Muscular Dystrophy is an illness that causes a person to experience weakening and degeneration of the muscles that are necessary for movement, as well as their skeletal system. There are over 30 types of muscular dystrophy. Sometimes, the condition can be diagnosed during adolescence; other times, it does not become noticeable until the person has reached their late 30s. There are some common symptoms that most of those affected by this disease will experience, such as cataracts, heart problems, insulin resistance, muscle weakness, and more. Visit the Muscular Dystrophy Association’s website, if you would like to learn more about this medical condition.
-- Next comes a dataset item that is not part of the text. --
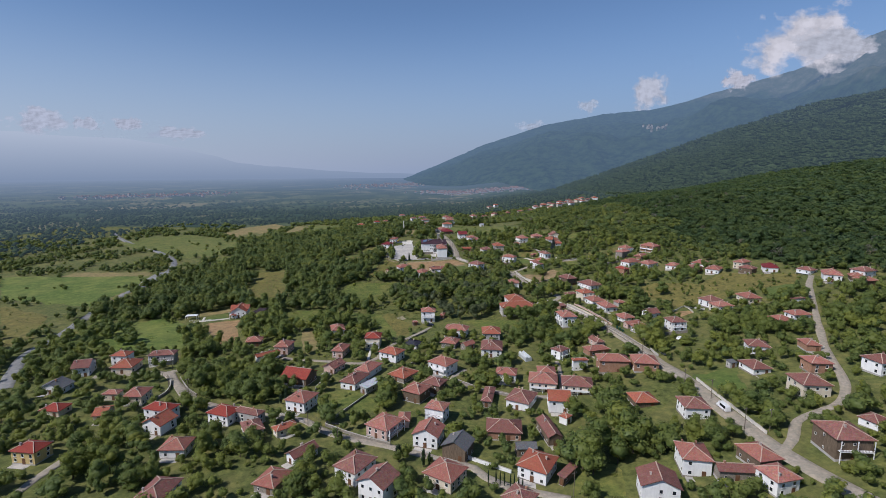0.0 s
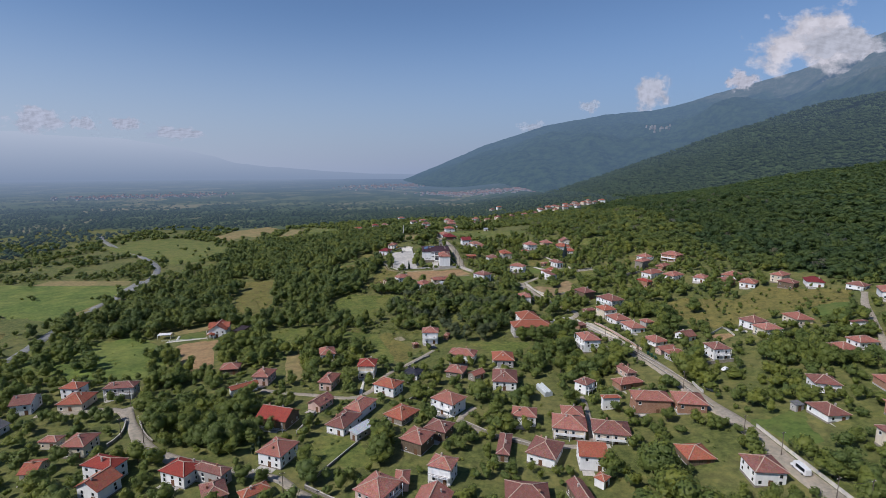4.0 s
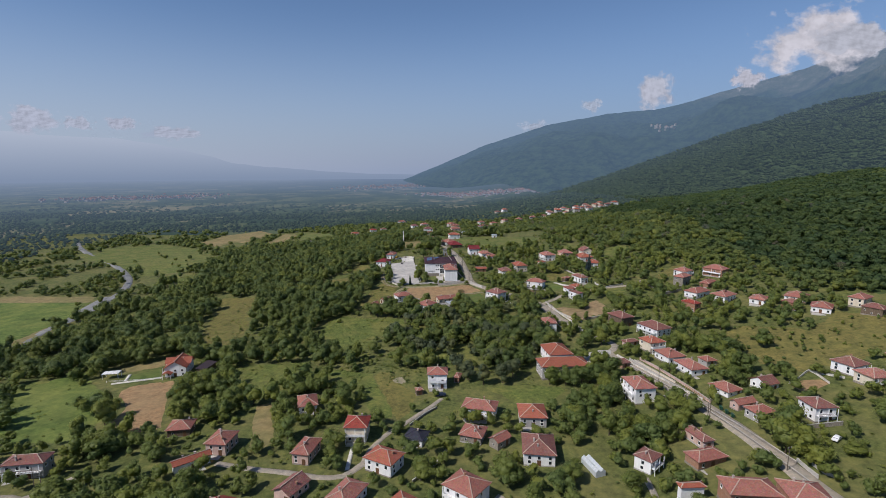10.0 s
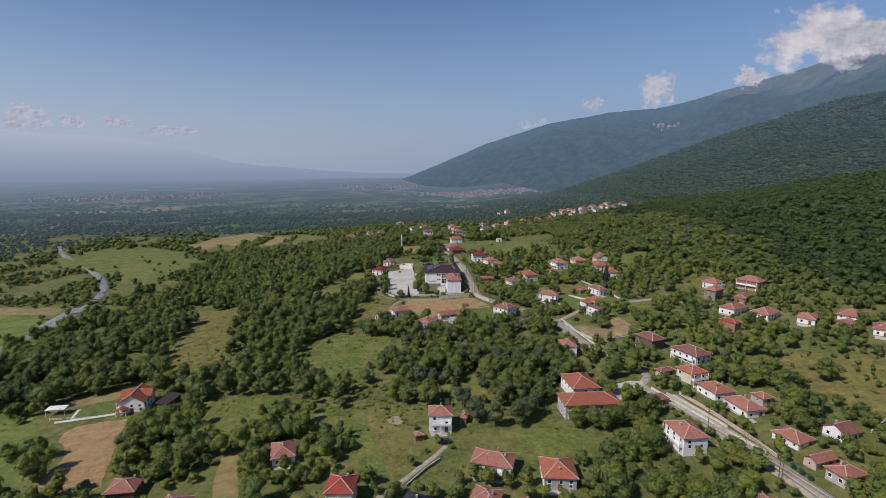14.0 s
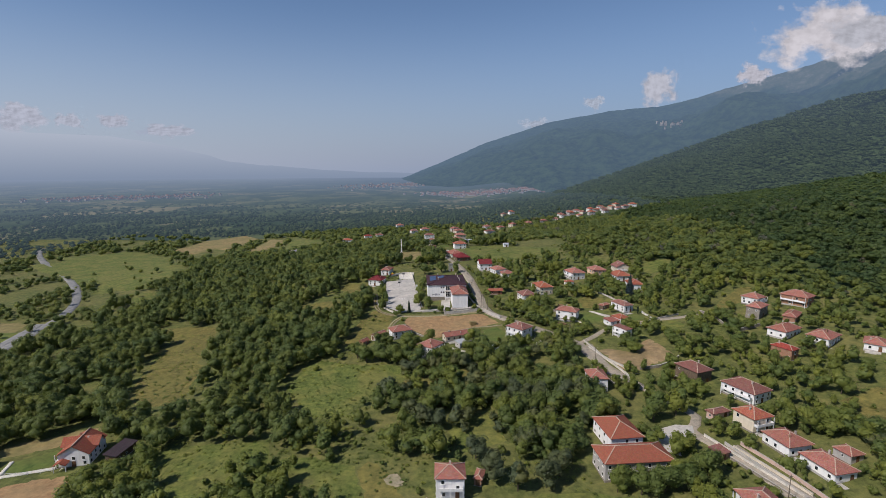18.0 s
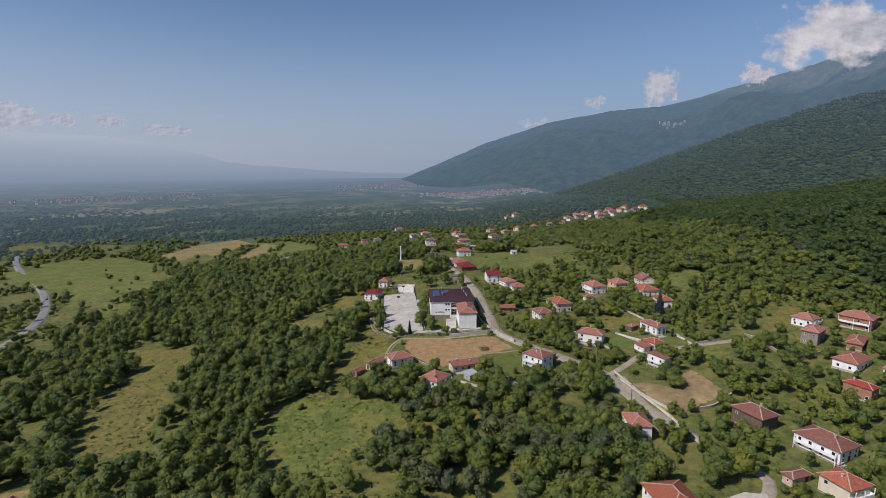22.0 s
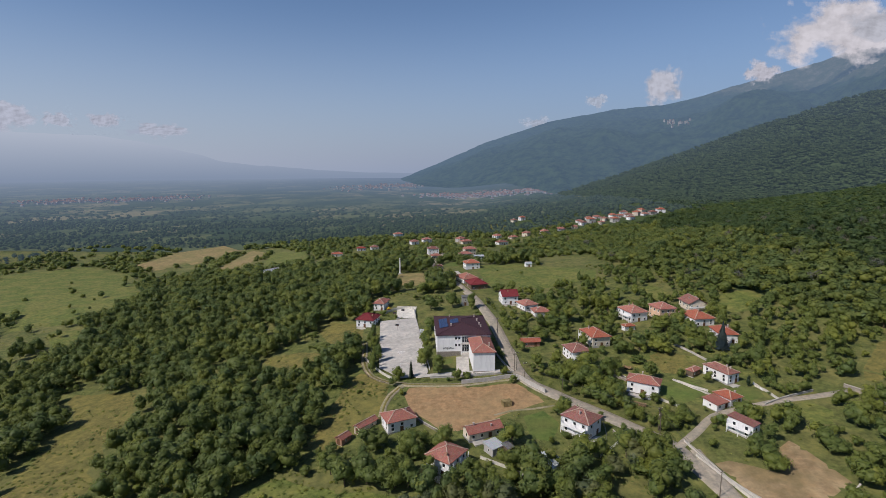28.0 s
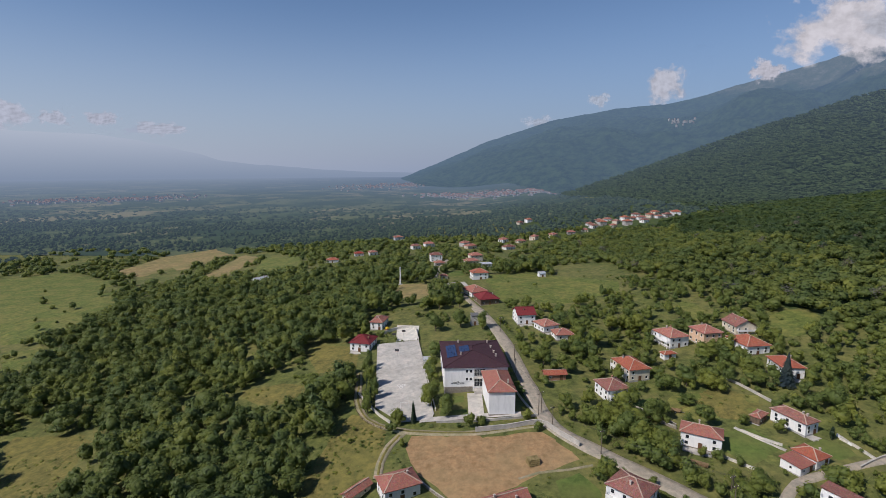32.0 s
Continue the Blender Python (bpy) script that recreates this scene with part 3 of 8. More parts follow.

Treatment for Muscular Dystrophy
Currently, there is no cure for muscular dystrophy. There are no treatments that can reverse this condition, but there are things that can be done to slow the condition and strengthen the skeletal system. Drug therapy includes things such as antibiotics that help with respiratory infections, anticonvulsants that help treat involuntary muscle contractions and seizures, and many more. Physical therapy keeps the muscles flexible and strong. Speech and respiratory therapies help slow the person’s breathing and talking so that facial muscle weakness takes longer to occur. Corrective surgery happens so that symptoms like cataracts can be removed. Lastly, occupational therapy usually happens after corrective surgery so that the patient can use things like wheelchairs.
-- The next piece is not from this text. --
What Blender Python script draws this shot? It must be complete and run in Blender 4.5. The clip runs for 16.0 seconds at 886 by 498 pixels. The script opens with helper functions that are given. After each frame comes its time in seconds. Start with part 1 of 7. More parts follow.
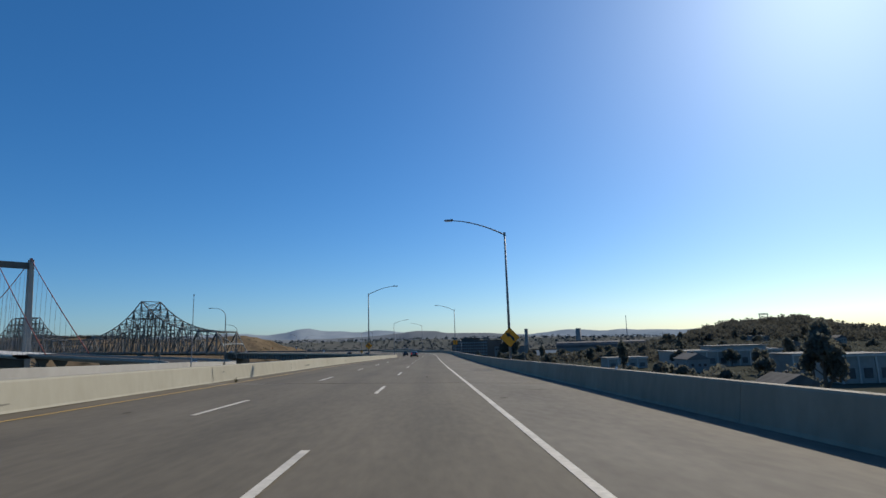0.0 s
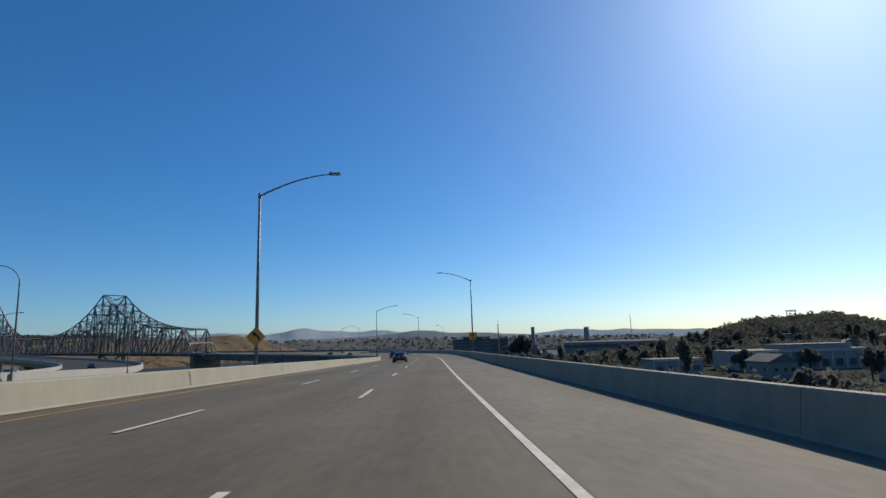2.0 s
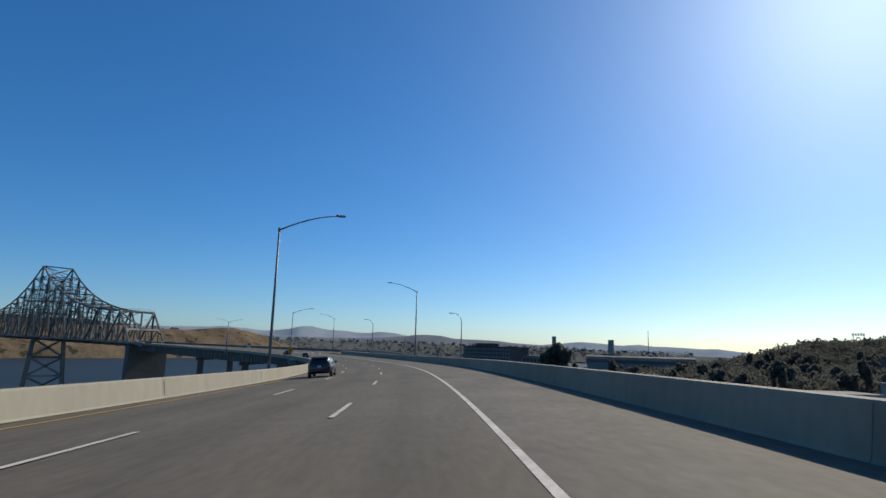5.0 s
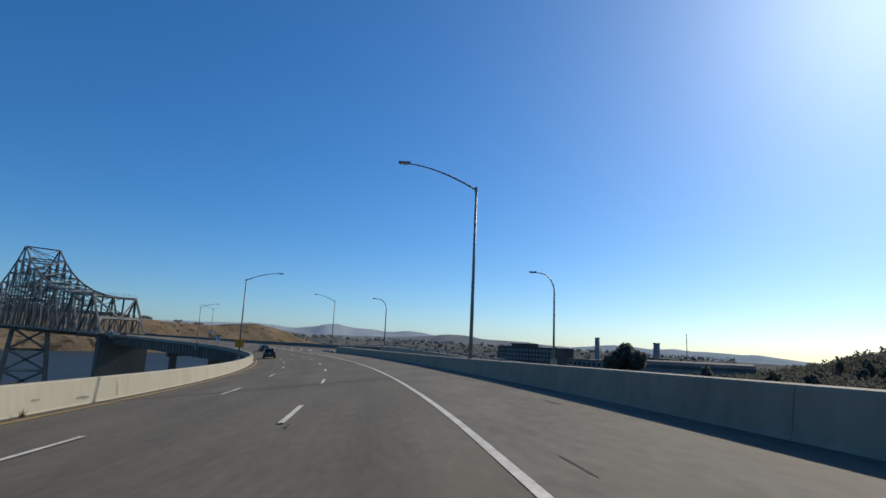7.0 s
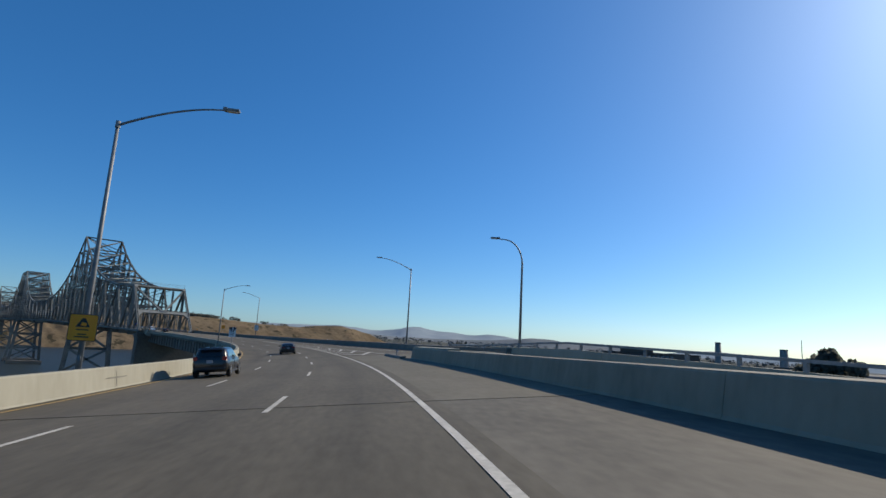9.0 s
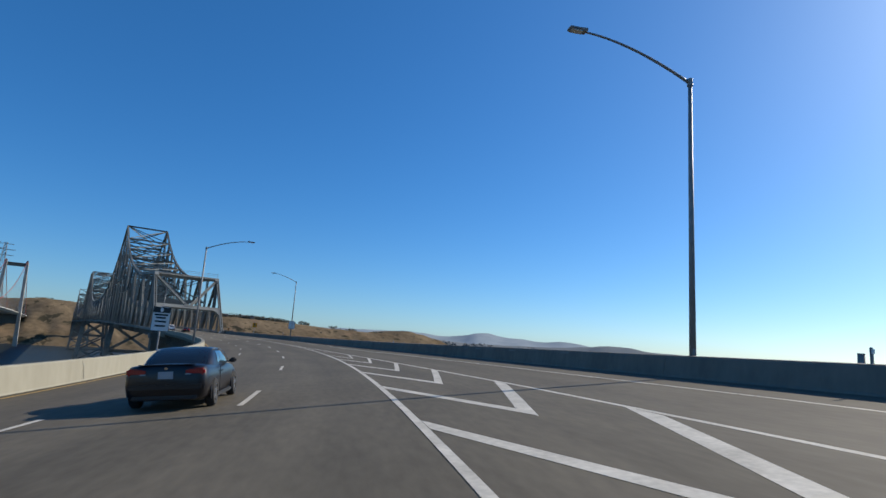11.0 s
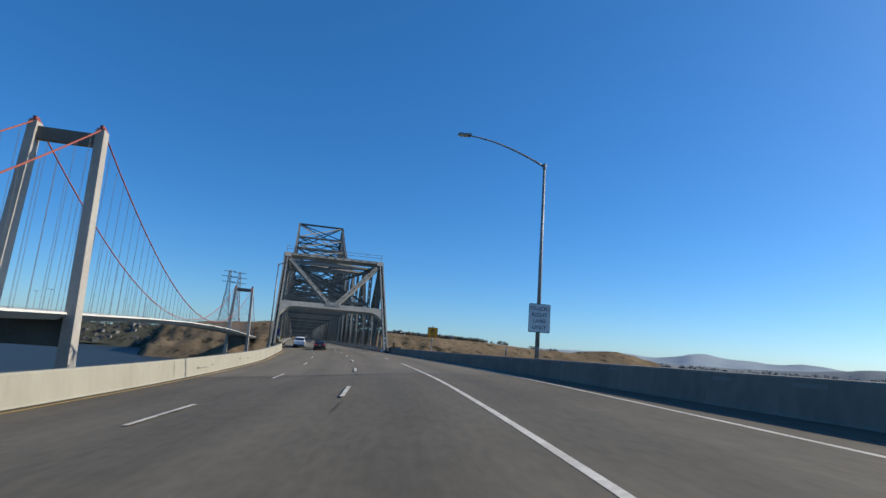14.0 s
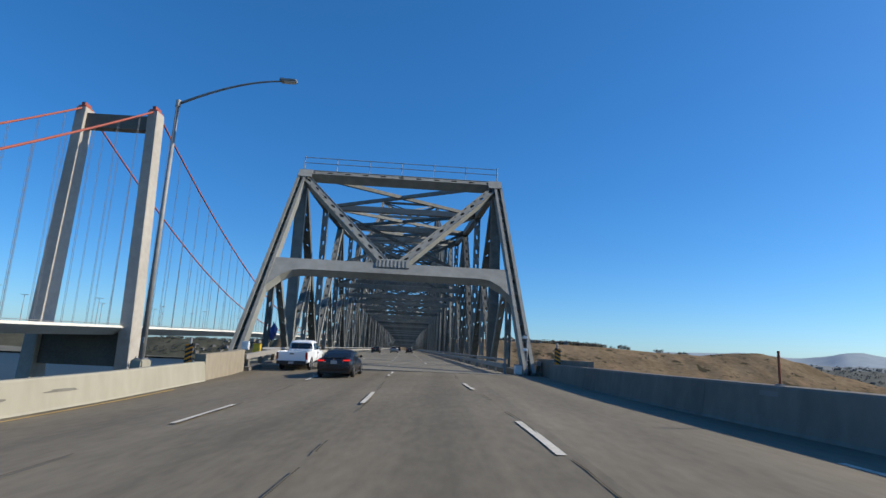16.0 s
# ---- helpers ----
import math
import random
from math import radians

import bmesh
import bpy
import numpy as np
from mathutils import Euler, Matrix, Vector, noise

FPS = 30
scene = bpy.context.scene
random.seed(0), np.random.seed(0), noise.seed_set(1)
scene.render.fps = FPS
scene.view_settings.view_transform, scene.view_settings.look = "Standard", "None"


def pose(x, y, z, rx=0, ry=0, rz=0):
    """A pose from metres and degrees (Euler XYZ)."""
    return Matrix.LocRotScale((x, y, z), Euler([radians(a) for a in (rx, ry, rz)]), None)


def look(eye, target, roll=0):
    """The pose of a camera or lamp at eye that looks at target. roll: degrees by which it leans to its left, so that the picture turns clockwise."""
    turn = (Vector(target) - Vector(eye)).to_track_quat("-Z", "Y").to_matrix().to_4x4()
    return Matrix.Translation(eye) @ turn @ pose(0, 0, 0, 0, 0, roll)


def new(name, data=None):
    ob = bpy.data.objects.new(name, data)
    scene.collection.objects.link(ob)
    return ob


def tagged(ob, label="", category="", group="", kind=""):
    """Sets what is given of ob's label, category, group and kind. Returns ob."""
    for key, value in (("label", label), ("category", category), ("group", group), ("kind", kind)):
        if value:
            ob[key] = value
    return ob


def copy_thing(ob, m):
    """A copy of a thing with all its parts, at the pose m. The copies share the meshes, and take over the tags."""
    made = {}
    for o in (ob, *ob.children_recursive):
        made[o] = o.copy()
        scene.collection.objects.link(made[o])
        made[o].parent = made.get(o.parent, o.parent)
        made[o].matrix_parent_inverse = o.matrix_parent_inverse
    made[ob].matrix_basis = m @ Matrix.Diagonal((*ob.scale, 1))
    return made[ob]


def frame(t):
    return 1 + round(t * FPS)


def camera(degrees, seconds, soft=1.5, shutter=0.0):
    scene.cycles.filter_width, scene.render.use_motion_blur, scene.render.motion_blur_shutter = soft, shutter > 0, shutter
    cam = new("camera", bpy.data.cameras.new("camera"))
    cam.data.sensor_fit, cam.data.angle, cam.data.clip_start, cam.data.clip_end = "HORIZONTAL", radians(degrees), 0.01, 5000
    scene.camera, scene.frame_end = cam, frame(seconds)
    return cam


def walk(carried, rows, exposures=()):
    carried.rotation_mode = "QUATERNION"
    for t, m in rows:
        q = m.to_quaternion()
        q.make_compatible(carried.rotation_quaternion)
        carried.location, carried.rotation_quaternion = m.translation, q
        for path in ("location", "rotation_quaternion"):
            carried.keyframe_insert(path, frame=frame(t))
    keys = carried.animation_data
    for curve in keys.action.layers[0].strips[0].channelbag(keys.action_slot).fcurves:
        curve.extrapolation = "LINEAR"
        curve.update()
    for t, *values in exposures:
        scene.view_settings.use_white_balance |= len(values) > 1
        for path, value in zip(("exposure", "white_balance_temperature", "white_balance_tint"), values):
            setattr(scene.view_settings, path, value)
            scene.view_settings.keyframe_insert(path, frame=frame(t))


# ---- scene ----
cam = camera(76.94, 16.0, soft=1.5)
# seconds, x, y, z, yaw, pitch, roll
PATH = [
    (0, -276.20, -441.83, 5.87, -53.23, 9.25, -1.76),
    (0.5, -263.53, -431.75, 5.59, -53.17, 9.32, -1.82),
    (1, -250.83, -421.70, 5.29, -53.18, 9.24, -1.77),
    (1.5, -238.12, -411.71, 4.96, -53.30, 9.26, -1.77),
    (2, -225.51, -401.69, 4.65, -53.32, 9.25, -1.78),
    (2.5, -212.92, -391.69, 4.35, -53.36, 9.30, -1.64),
    (3, -200.29, -381.81, 4.06, -53.31, 9.65, -1.14),
    (3.5, -187.73, -371.91, 3.82, -53.16, 9.76, -0.41),
    (4, -175.17, -362.09, 3.59, -52.95, 9.82, 0.40),
    (4.5, -162.73, -352.23, 3.36, -52.59, 9.85, 1.05),
    (5, -150.41, -342.33, 3.12, -52.08, 9.87, 1.54),
    (5.5, -138.29, -332.29, 2.88, -51.45, 9.88, 1.92),
    (6, -126.49, -322.00, 2.63, -50.74, 9.87, 2.20),
    (6.5, -115.09, -311.37, 2.37, -49.98, 9.84, 2.44),
    (7, -104.10, -300.39, 2.09, -49.19, 9.80, 2.62),
    (7.5, -93.50, -289.07, 1.84, -48.17, 9.74, 2.82),
    (8, -83.39, -277.32, 1.61, -45.63, 9.70, 2.98),
    (8.5, -73.74, -265.11, 1.38, -43.20, 9.71, 3.12),
    (9, -64.53, -252.42, 1.17, -40.89, 9.77, 3.25),
    (9.5, -55.86, -239.41, 0.98, -38.76, 9.86, 3.39),
    (10, -47.80, -226.18, 0.83, -36.86, 9.94, 3.53),
    (10.5, -40.45, -212.88, 0.75, -35.26, 9.99, 3.72),
    (11, -33.80, -199.50, 0.73, -33.96, 10.00, 3.93),
    (11.5, -27.85, -185.84, 0.69, -31.23, 10.09, 3.92),
    (12, -22.40, -171.99, 0.69, -28.16, 10.21, 4.03),
    (12.5, -17.51, -157.92, 0.72, -25.22, 10.30, 4.08),
    (13, -13.23, -143.63, 0.72, -21.95, 10.38, 4.19),
    (13.5, -9.58, -129.09, 0.75, -18.09, 10.47, 4.22),
    (14, -6.55, -114.31, 0.83, -14.08, 10.66, 4.26),
    (14.5, -3.97, -99.31, 0.96, -10.52, 10.81, 4.14),
    (15, -1.77, -84.12, 1.10, -7.75, 10.80, 3.86),
    (15.5, -0.10, -68.75, 1.25, -5.29, 10.80, 3.36),
    (16, 1.02, -53.26, 1.40, -3.26, 10.80, 2.72),
]
walk(cam, [(t, pose(x, y, z, 0, 0, yaw) @ pose(0, 0, 0, 90 + pitch) @ pose(0, 0, 0, 0, 0, roll)) for t, x, y, z, yaw, pitch, roll in PATH],
     exposures=[(0, -0.12, 6570, 10), (4, -0.1, 6570, 10), (8, 0.0, 6560, 10), (11, 0.15, 6450, 10), (14.5, 0.3, 6400, 10), (16, 0.37, 6400, 10)])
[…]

If you are currently seeking treatment for muscular dystrophy in Cleveland, Ohio or Akron, Ohio, you should contact the following places: MetroHealth, University Hospitals, Cleveland Clinic, and/or Akron Children’s Hospital.
Applying for Disability for Muscular Dystrophy
Applying for a disability for muscular dystrophy does not have to be a daunting task. As soon as you are aware of your disability, you should begin the application process for disability benefits. You can apply for disability online or via the phone. There are disability application starter kits that are available to help you get approved. However, before you are approved, the Social Security Administration will judge your disability claim according to the Blue Book. In Section 11.13 of the Disability Evaluation Under Social Security, muscular dystrophy can be found. Some forms of muscular dystrophy will qualify you for a compassionate allowance. If you do not receive a compassionate allowance, you need to be sure to emphasize the limitations you face on a daily basis due to your medical condition. If approved, your benefits will not begin until you have been disabled for six months, so make sure that you are able to continue having a stable income until your disability benefits become available.